Jorge Jesus quis dar outra consistência ao meio-campo e evitar riscos de expulsões por acumulação com as trocas de Weigl e Rafa por Gabriel e Taarabt. Sérgio Conceição procurou mais desequilíbrios pelas laterais dando ainda mais largura ao jogo ofensivo tirando Zaidu e Marega para apostar em João Mário e Toni Martínez. No entanto, os minutos passavam e a maior posse dos azuis e brancos não se traduzia em mais ocasiões, com Pepe a abrir os braços por mais do que uma vez a pedir outra atitude à equipa com e sem bola para reentrar num jogo que era não só fundamental na corrida pelo título mas também na luta pelo segundo lugar. O capitão falou, os outros ouviram: na sequência de uma segunda bola após canto, João Mário teve uma grande iniciativa pela direita, cruzou atrasado e Matheus Uribe, o melhor até então dos dragões, a rematar cruzado para o empate (75′).

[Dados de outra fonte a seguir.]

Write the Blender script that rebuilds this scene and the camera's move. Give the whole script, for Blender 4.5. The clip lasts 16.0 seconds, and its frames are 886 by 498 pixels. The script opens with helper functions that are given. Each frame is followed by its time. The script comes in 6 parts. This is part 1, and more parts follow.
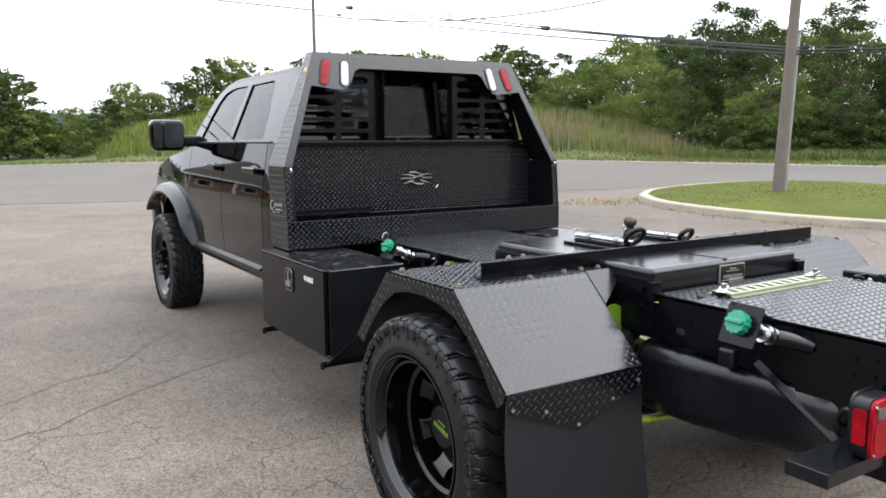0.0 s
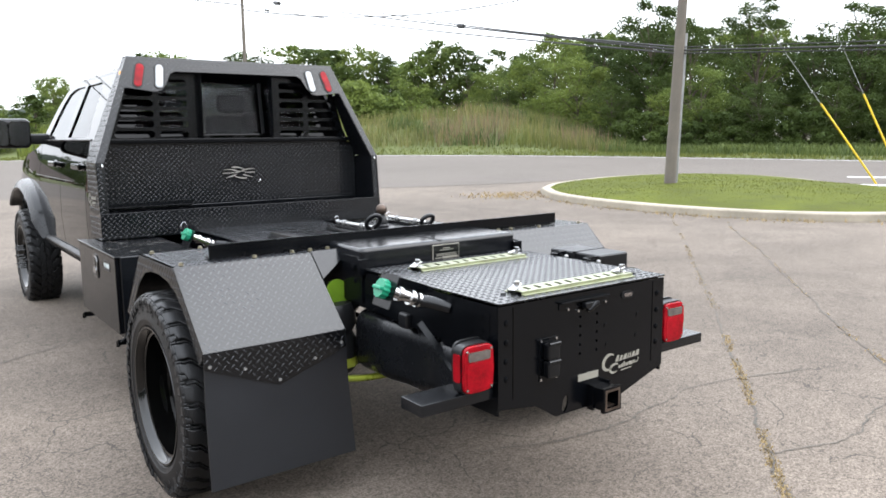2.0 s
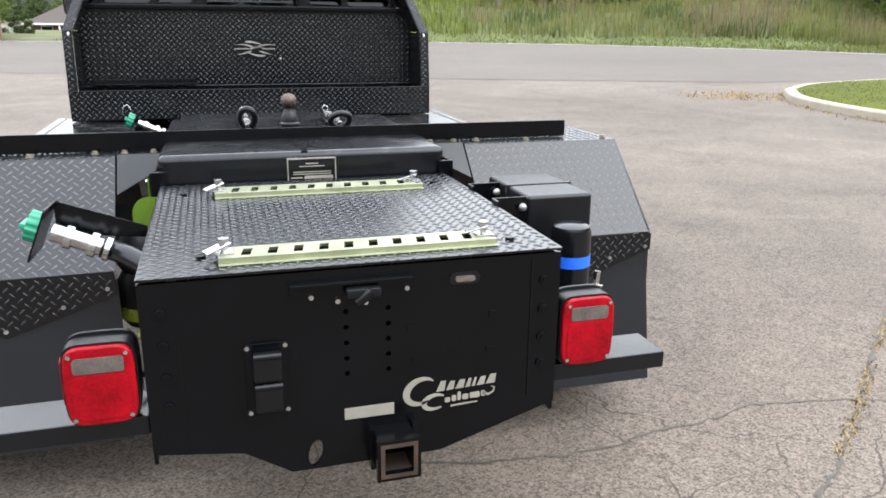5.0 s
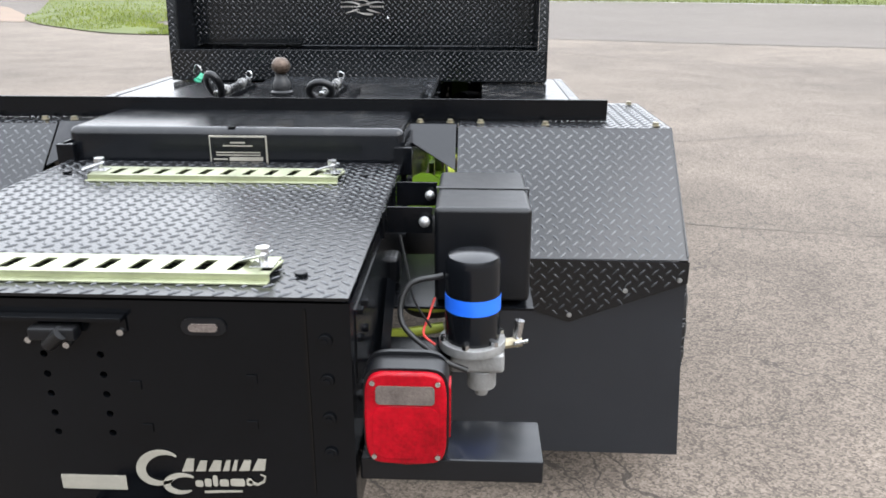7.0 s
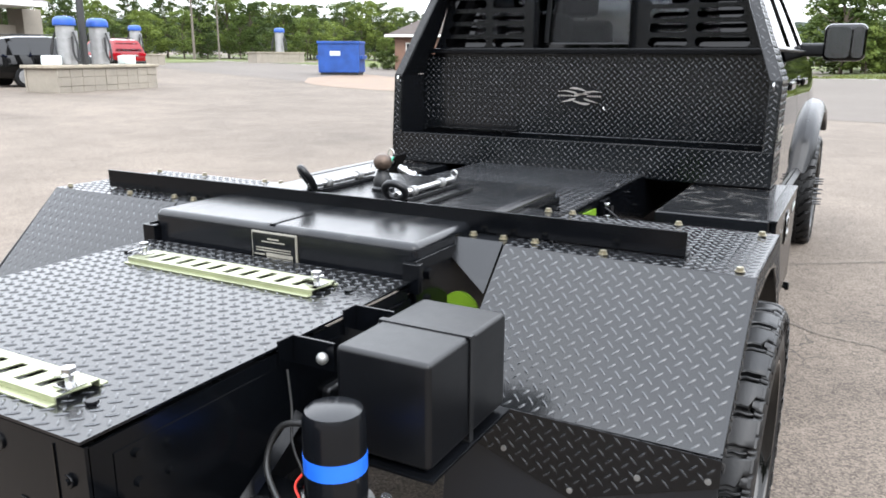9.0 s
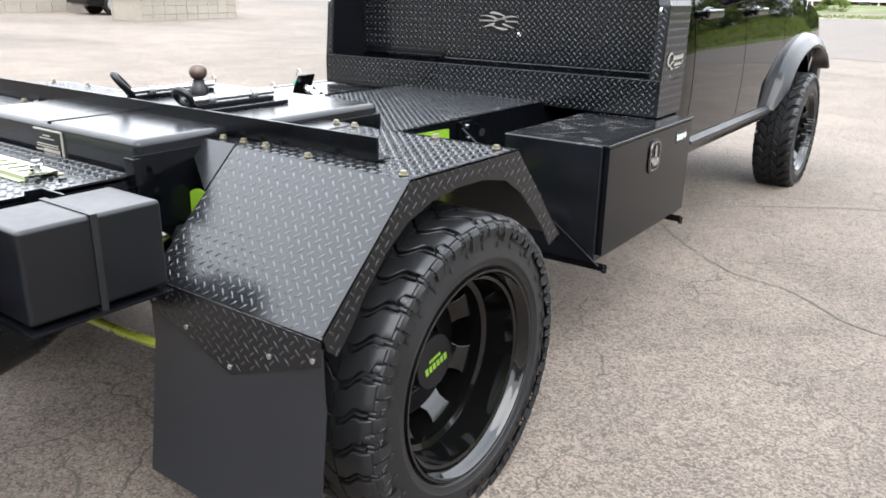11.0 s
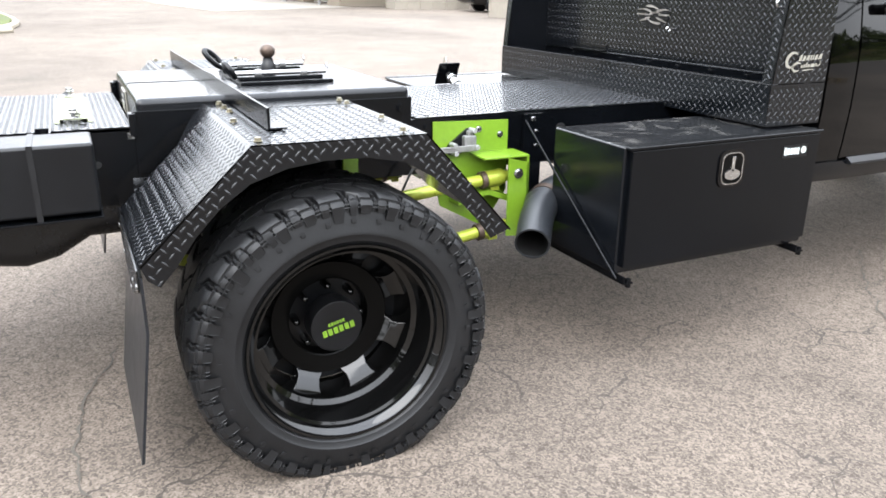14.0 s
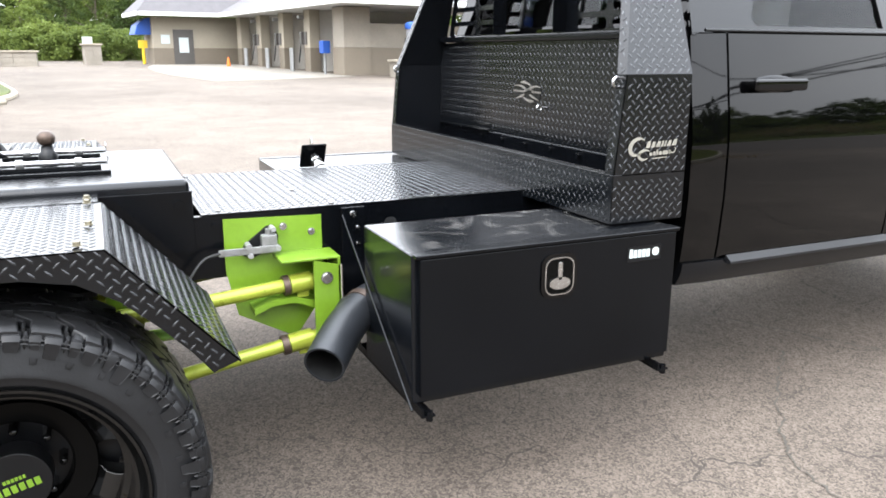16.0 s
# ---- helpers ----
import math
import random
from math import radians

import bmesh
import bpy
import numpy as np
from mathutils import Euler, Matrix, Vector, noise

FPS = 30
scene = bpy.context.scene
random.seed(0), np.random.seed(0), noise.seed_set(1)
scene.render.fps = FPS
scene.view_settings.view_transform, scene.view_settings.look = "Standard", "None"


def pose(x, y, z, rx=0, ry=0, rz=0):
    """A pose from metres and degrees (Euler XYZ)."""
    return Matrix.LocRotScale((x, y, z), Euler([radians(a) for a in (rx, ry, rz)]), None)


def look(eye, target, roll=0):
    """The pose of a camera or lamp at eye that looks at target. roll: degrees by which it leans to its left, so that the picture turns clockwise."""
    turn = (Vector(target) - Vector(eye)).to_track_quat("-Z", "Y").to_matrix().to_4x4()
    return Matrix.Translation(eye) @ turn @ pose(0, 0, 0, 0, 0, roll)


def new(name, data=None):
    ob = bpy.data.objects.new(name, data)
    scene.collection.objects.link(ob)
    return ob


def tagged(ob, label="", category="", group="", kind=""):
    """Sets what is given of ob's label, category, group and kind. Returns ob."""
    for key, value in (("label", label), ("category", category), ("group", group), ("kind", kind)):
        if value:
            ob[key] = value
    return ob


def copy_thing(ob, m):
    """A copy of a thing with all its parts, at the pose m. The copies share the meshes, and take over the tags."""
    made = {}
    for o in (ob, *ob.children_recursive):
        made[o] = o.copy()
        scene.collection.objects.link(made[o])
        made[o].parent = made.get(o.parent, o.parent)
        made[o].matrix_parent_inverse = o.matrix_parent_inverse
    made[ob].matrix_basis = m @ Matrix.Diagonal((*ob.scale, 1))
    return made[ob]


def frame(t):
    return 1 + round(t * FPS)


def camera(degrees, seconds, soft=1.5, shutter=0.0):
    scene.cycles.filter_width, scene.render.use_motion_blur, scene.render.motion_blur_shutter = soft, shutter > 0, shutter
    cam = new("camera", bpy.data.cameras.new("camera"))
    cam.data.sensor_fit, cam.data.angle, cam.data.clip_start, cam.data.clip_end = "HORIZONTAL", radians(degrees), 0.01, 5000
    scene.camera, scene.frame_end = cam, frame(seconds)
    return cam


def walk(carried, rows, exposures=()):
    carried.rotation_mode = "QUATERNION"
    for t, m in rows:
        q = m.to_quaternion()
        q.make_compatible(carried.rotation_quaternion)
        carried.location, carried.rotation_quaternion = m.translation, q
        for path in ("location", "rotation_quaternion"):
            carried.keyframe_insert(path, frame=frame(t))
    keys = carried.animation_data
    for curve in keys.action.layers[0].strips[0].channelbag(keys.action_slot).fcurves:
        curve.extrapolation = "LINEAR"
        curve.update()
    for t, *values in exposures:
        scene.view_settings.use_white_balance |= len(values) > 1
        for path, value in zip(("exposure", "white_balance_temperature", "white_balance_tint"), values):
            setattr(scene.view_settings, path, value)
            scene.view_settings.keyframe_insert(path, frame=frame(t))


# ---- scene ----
cam = camera(60.3, 16.0, soft=1.7)
PATH = [
    (0, (-2.638, -2.434, 1.537), (-1.581, -0.76, 1.255), -0.4),
    (0.5, (-2.504, -2.714, 1.534), (-1.449, -1.04, 1.237), 0.0),
    (1, (-2.454, -2.93, 1.535), (-1.389, -1.261, 1.245), -0.6),
    (1.5, (-2.338, -3.168, 1.54), (-1.181, -1.568, 1.224), -0.4),
    (2, (-2.135, -3.358, 1.541), (-0.964, -1.763, 1.246), -0.6),
    (2.5, (-1.879, -3.407, 1.54), (-0.776, -1.774, 1.2), -1.0),
    (3, (-1.627, -3.33, 1.535), (-0.562, -1.675, 1.182), -0.5),
    (3.5, (-1.247, -3.284, 1.521), (-0.301, -1.563, 1.147), -0.2),
    (4, (-0.947, -3.269, 1.491), (-0.116, -1.498, 1.078), 0.5),
    (4.2, (-0.797, -3.206, 1.463), (-0.009, -1.425, 1.009), 0.6),
    (6.3, (0.292, -2.531, 1.426), (0.483, -0.641, 0.799), -0.6),
    (6.5, (0.376, -2.495, 1.42), (0.53, -0.605, 0.785), -0.8),
    (7, (0.638, -2.457, 1.414), (0.564, -0.57, 0.755), 0.1),
    (7.5, (0.821, -2.354, 1.408), (0.552, -0.486, 0.744), -0.6),
    (8, (0.955, -2.206, 1.431), (0.505, -0.353, 0.827), -0.5),
    (8.2, (1.026, -2.146, 1.487), (0.426, -0.32, 0.935), -0.2),
    (10.3, (2.027, -1.83, 1.498), (0.967, -0.202, 1.021), 0.2),
    (10.5, (2.122, -1.772, 1.478), (1.035, -0.167, 0.985), 0.1),
    (11, (2.282, -1.605, 1.44), (1.182, -0.065, 0.797), 1.0),
    (11.5, (2.361, -1.389, 1.411), (1.125, 0.039, 0.752), 1.6),
    (12, (2.505, -1.148, 1.397), (1.118, 0.116, 0.705), 1.1),
    (12.5, (2.682, -0.998, 1.392), (1.134, 0.024, 0.645), 1.2),
    (13, (2.877, -0.971, 1.388), (1.244, -0.062, 0.676), 0.2),
    (13.5, (3.073, -0.872, 1.41), (1.424, 0.009, 0.698), 0.3),
    (14, (3.175, -0.647, 1.418), (1.477, 0.182, 0.762), 0.7),
    (14.5, (3.174, -0.442, 1.416), (1.463, 0.383, 0.793), 0.2),
    (15, (3.066, -0.251, 1.428), (1.356, 0.611, 0.853), 0.3),
    (15.5, (3.046, 0.014, 1.437), (1.313, 0.865, 0.915), -0.0),
    (16, (3.074, 0.27, 1.456), (1.308, 1.066, 0.957), 0.2),
]
EXPOSURES = [(0, -0.11), (1.0, 0.02), (1.5, 0.1), (3.5, 0.14), (4.2, 0.18), (6.3, 0.24), (8.2, 0.36), (10.3, 0.46), (11, 0.66), (12.5, 1.02), (13.5, 0.84), (15.5, 0.81), (16, 0.80)]
walk(cam, [(t, look(eye, target, roll)) for t, eye, target, roll in PATH], EXPOSURES)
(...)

O encontro reabria a 15 minutos do final, com o Benfica a demonstrar alguns sinais de cansaço quando tentava sair rápido e o FC Porto a deixar-se levar para um jogo mais confuso e afunilado pelo corredor central que só tirava vantagem a uma equipa que tinha as suas principais mais valias nas laterais. Mas o melhor estava mesmo guardado para o final – e mais uma vez com o VAR a anular as contas do Benfica, sendo que o único erro acabou por ser aquele que não teve auxílio do vídeoárbitro quando Pepe conseguiu fugir ao segundo amarelo. Com o jogo completamente partido e as equipas a perderem o meio-campo no ritmo do bola-cá-bola-lá, Francisco Conceição e Evanilson tiveram boas oportunidades na área contrária, Taarabt acertou na trave com Marchesín a desviar ainda a bola, Pizzi a marcar nos descontos um golo que acabaria anulado por fora de jogo de Darwin Núñez no início da jogada e Luis Díaz atirou muito perto da trave no último minuto do tempo extra.